* Stated problem *
Word for word, copy all the data and drop the pictures.

▶

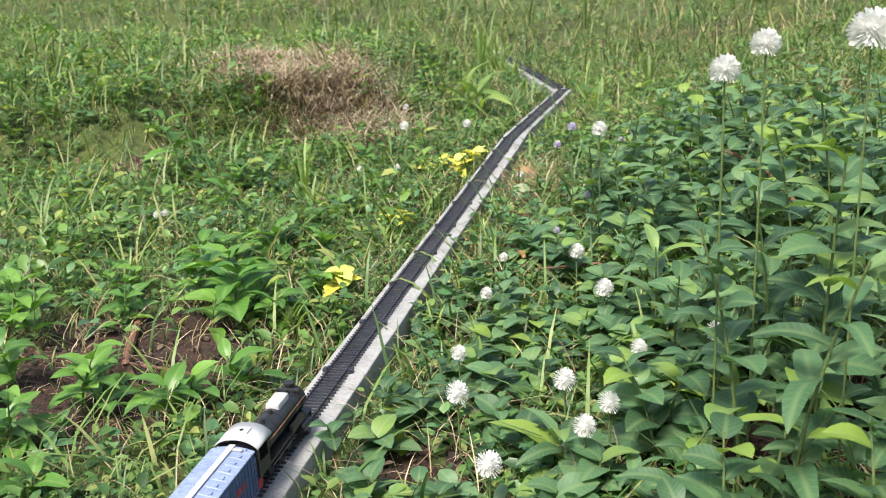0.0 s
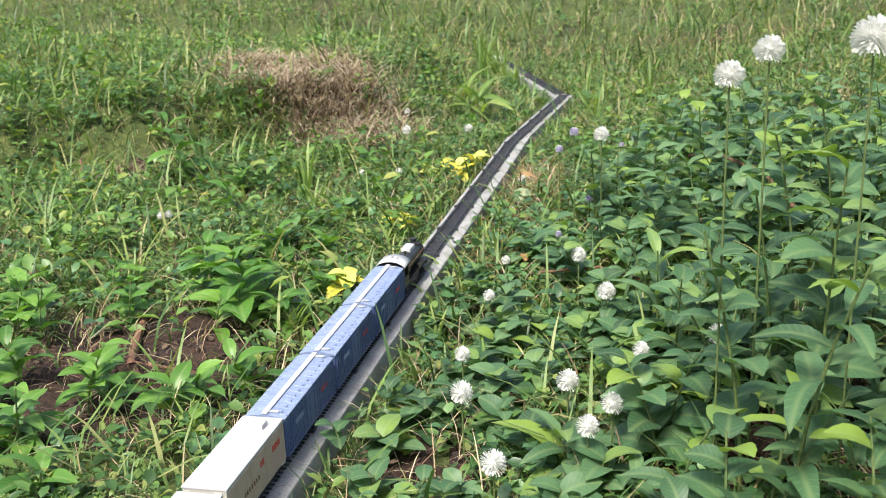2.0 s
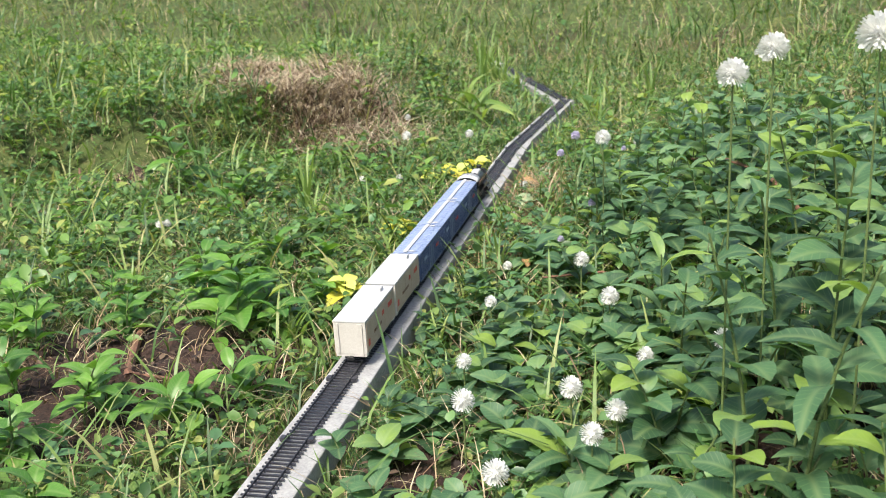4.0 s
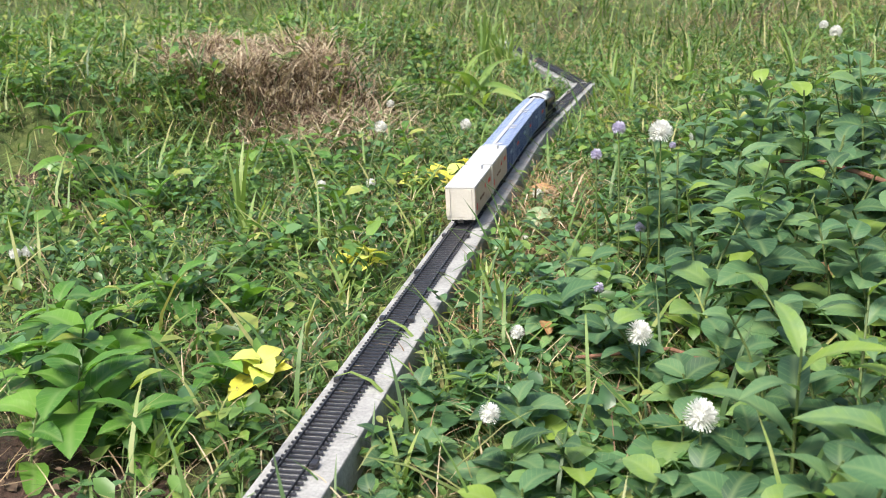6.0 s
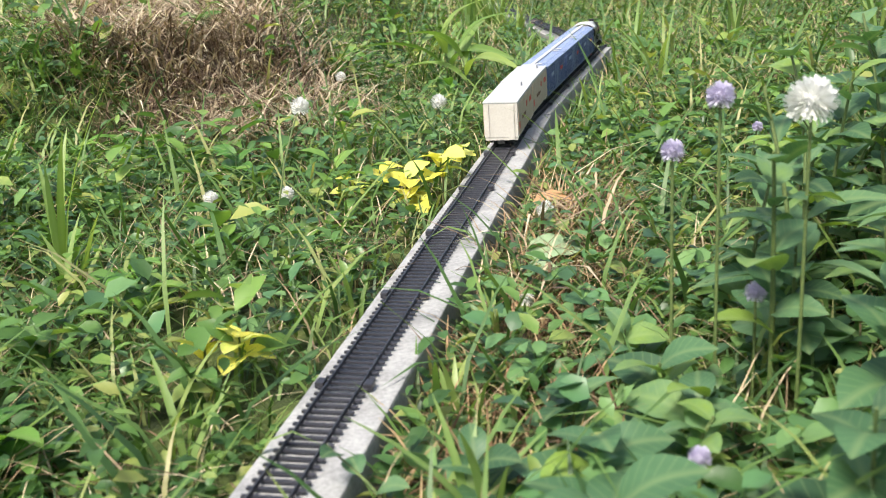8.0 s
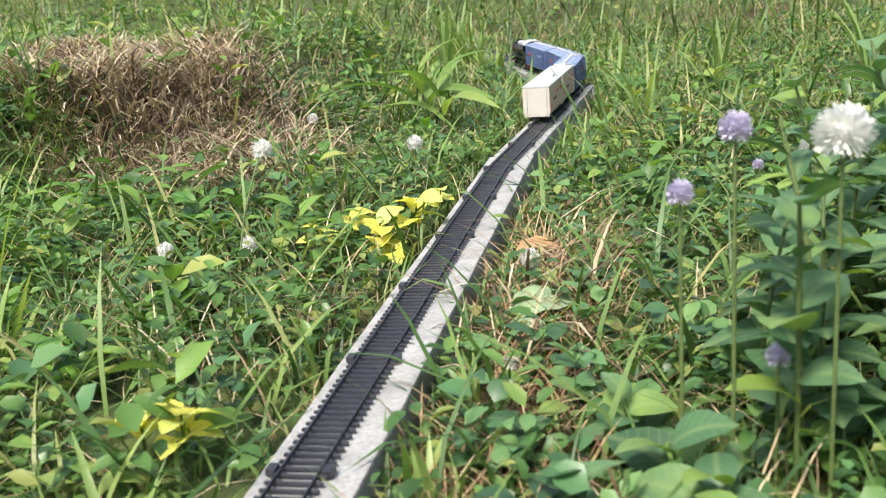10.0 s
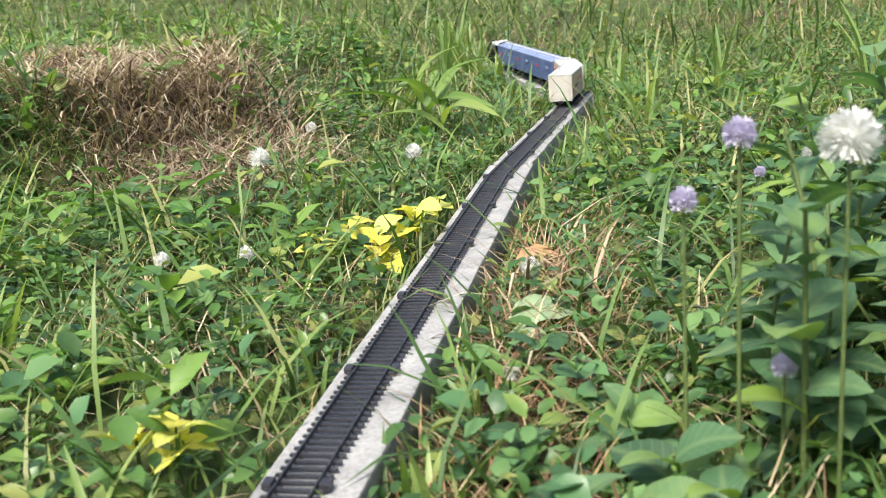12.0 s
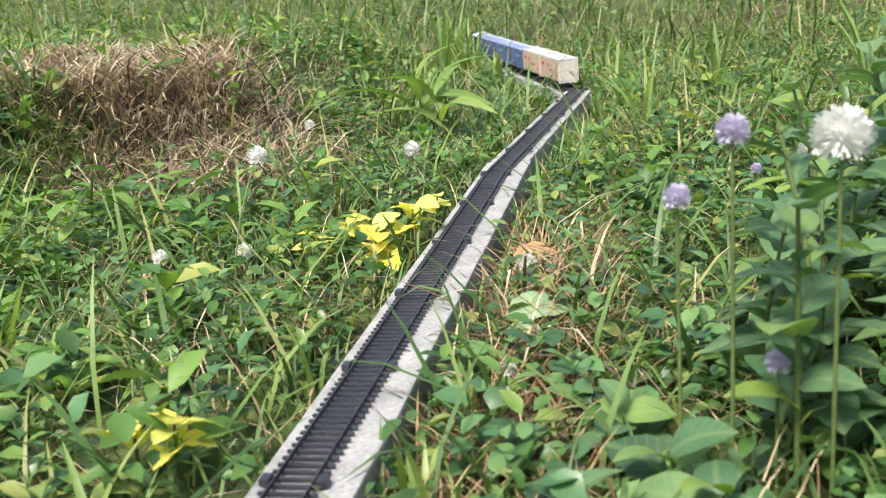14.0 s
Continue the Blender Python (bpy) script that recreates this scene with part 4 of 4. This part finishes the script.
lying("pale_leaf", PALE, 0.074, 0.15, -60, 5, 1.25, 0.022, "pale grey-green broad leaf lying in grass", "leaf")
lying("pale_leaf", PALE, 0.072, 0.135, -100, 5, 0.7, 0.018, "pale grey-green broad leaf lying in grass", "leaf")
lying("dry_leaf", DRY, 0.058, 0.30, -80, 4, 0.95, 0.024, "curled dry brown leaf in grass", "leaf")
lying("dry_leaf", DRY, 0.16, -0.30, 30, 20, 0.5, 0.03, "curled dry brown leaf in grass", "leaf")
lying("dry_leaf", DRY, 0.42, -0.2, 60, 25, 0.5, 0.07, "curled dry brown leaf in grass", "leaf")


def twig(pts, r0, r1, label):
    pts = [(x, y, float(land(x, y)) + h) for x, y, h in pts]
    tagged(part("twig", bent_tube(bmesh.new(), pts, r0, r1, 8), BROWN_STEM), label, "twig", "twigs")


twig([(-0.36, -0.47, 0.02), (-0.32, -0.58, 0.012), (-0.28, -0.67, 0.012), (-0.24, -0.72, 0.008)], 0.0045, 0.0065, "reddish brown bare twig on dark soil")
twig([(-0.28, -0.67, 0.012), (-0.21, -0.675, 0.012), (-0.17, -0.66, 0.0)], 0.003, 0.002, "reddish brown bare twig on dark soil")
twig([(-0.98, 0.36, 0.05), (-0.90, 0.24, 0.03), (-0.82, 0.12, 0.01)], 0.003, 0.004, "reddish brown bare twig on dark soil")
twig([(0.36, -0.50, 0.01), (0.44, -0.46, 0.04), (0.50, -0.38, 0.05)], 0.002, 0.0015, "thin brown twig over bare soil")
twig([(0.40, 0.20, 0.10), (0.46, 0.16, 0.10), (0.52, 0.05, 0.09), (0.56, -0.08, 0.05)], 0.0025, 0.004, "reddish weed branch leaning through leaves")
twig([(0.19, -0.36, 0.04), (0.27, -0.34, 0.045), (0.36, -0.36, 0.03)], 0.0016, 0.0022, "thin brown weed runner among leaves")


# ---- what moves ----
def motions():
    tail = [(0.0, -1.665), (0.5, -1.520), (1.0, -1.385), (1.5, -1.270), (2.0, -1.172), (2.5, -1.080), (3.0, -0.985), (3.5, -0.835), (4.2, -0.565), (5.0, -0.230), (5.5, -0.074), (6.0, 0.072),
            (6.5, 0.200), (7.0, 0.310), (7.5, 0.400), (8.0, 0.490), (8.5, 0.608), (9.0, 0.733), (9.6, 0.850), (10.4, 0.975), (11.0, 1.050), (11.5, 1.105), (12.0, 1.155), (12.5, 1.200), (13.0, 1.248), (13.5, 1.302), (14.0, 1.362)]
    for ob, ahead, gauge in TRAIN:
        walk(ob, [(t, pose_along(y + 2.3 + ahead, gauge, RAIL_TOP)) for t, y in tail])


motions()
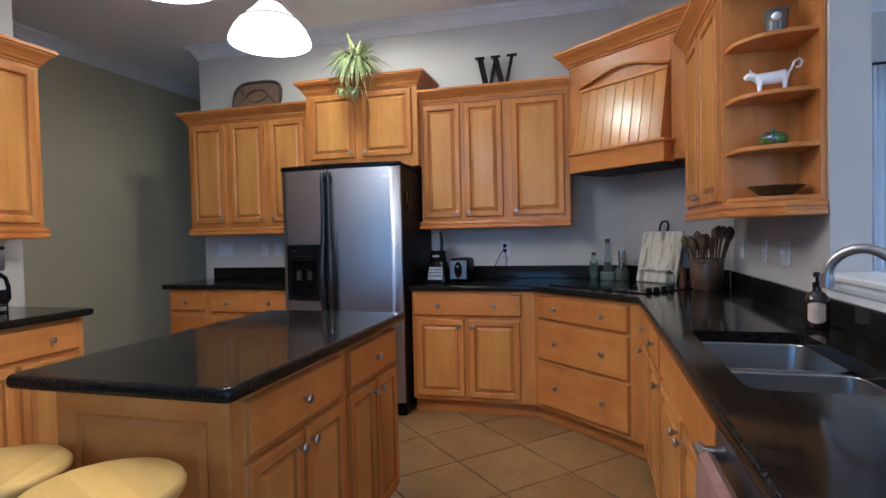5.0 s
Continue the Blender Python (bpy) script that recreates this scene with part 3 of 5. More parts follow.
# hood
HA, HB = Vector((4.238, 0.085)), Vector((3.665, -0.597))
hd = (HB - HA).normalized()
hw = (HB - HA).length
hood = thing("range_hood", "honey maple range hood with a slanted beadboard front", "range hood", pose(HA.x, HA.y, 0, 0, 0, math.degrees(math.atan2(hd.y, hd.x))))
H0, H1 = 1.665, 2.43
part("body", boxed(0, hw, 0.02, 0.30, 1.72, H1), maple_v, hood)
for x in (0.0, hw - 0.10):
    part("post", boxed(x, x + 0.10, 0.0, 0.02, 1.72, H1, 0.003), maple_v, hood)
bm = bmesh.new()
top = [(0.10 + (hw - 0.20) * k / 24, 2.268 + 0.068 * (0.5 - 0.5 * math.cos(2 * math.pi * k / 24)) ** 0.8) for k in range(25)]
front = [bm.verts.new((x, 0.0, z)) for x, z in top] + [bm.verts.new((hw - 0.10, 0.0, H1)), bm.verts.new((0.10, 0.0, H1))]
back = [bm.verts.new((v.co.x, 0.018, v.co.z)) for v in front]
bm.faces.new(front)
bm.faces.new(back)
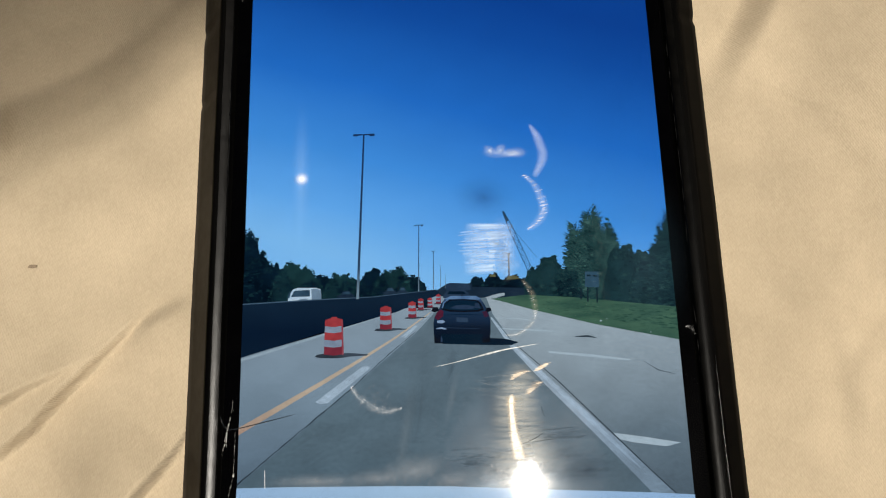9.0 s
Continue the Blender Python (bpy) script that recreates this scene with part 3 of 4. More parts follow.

◀

* Result *
0.0 s
2.0 s
4.0 s
6.0 s
8.0 s
10.0 s
12.0 s
14.0 s
Continue the Blender Python (bpy) script that recreates this scene with part 4 of 4. This part finishes the script.
lying("pale_leaf", PALE, 0.074, 0.15, -60, 5, 1.25, 0.022, "pale grey-green broad leaf lying in grass", "leaf")
lying("pale_leaf", PALE, 0.072, 0.135, -100, 5, 0.7, 0.018, "pale grey-green broad leaf lying in grass", "leaf")
lying("dry_leaf", DRY, 0.058, 0.30, -80, 4, 0.95, 0.024, "curled dry brown leaf in grass", "leaf")
lying("dry_leaf", DRY, 0.16, -0.30, 30, 20, 0.5, 0.03, "curled dry brown leaf in grass", "leaf")
lying("dry_leaf", DRY, 0.42, -0.2, 60, 25, 0.5, 0.07, "curled dry brown leaf in grass", "leaf")


def twig(pts, r0, r1, label):
    pts = [(x, y, float(land(x, y)) + h) for x, y, h in pts]
    tagged(part("twig", bent_tube(bmesh.new(), pts, r0, r1, 8), BROWN_STEM), label, "twig", "twigs")


twig([(-0.36, -0.47, 0.02), (-0.32, -0.58, 0.012), (-0.28, -0.67, 0.012), (-0.24, -0.72, 0.008)], 0.0045, 0.0065, "reddish brown bare twig on dark soil")
twig([(-0.28, -0.67, 0.012), (-0.21, -0.675, 0.012), (-0.17, -0.66, 0.0)], 0.003, 0.002, "reddish brown bare twig on dark soil")
twig([(-0.98, 0.36, 0.05), (-0.90, 0.24, 0.03), (-0.82, 0.12, 0.01)], 0.003, 0.004, "reddish brown bare twig on dark soil")
twig([(0.36, -0.50, 0.01), (0.44, -0.46, 0.04), (0.50, -0.38, 0.05)], 0.002, 0.0015, "thin brown twig over bare soil")
twig([(0.40, 0.20, 0.10), (0.46, 0.16, 0.10), (0.52, 0.05, 0.09), (0.56, -0.08, 0.05)], 0.0025, 0.004, "reddish weed branch leaning through leaves")
twig([(0.19, -0.36, 0.04), (0.27, -0.34, 0.045), (0.36, -0.36, 0.03)], 0.0016, 0.0022, "thin brown weed runner among leaves")


# ---- what moves ----
def motions():
    tail = [(0.0, -1.665), (0.5, -1.520), (1.0, -1.385), (1.5, -1.270), (2.0, -1.172), (2.5, -1.080), (3.0, -0.985), (3.5, -0.835), (4.2, -0.565), (5.0, -0.230), (5.5, -0.074), (6.0, 0.072),
            (6.5, 0.200), (7.0, 0.310), (7.5, 0.400), (8.0, 0.490), (8.5, 0.608), (9.0, 0.733), (9.6, 0.850), (10.4, 0.975), (11.0, 1.050), (11.5, 1.105), (12.0, 1.155), (12.5, 1.200), (13.0, 1.248), (13.5, 1.302), (14.0, 1.362)]
    for ob, ahead, gauge in TRAIN:
        walk(ob, [(t, pose_along(y + 2.3 + ahead, gauge, RAIL_TOP)) for t, y in tail])


motions()
5.0 s
Continue the Blender Python (bpy) script that recreates this scene with part 3 of 5. More parts follow.
# hood
HA, HB = Vector((4.238, 0.085)), Vector((3.665, -0.597))
hd = (HB - HA).normalized()
hw = (HB - HA).length
hood = thing("range_hood", "honey maple range hood with a slanted beadboard front", "range hood", pose(HA.x, HA.y, 0, 0, 0, math.degrees(math.atan2(hd.y, hd.x))))
H0, H1 = 1.665, 2.43
part("body", boxed(0, hw, 0.02, 0.30, 1.72, H1), maple_v, hood)
for x in (0.0, hw - 0.10):
    part("post", boxed(x, x + 0.10, 0.0, 0.02, 1.72, H1, 0.003), maple_v, hood)
bm = bmesh.new()
top = [(0.10 + (hw - 0.20) * k / 24, 2.268 + 0.068 * (0.5 - 0.5 * math.cos(2 * math.pi * k / 24)) ** 0.8) for k in range(25)]
front = [bm.verts.new((x, 0.0, z)) for x, z in top] + [bm.verts.new((hw - 0.10, 0.0, H1)), bm.verts.new((0.10, 0.0, H1))]
back = [bm.verts.new((v.co.x, 0.018, v.co.z)) for v in front]
bm.faces.new(front)
bm.faces.new(back)
9.0 s
Continue the Blender Python (bpy) script that recreates this scene with part 3 of 4. More parts follow.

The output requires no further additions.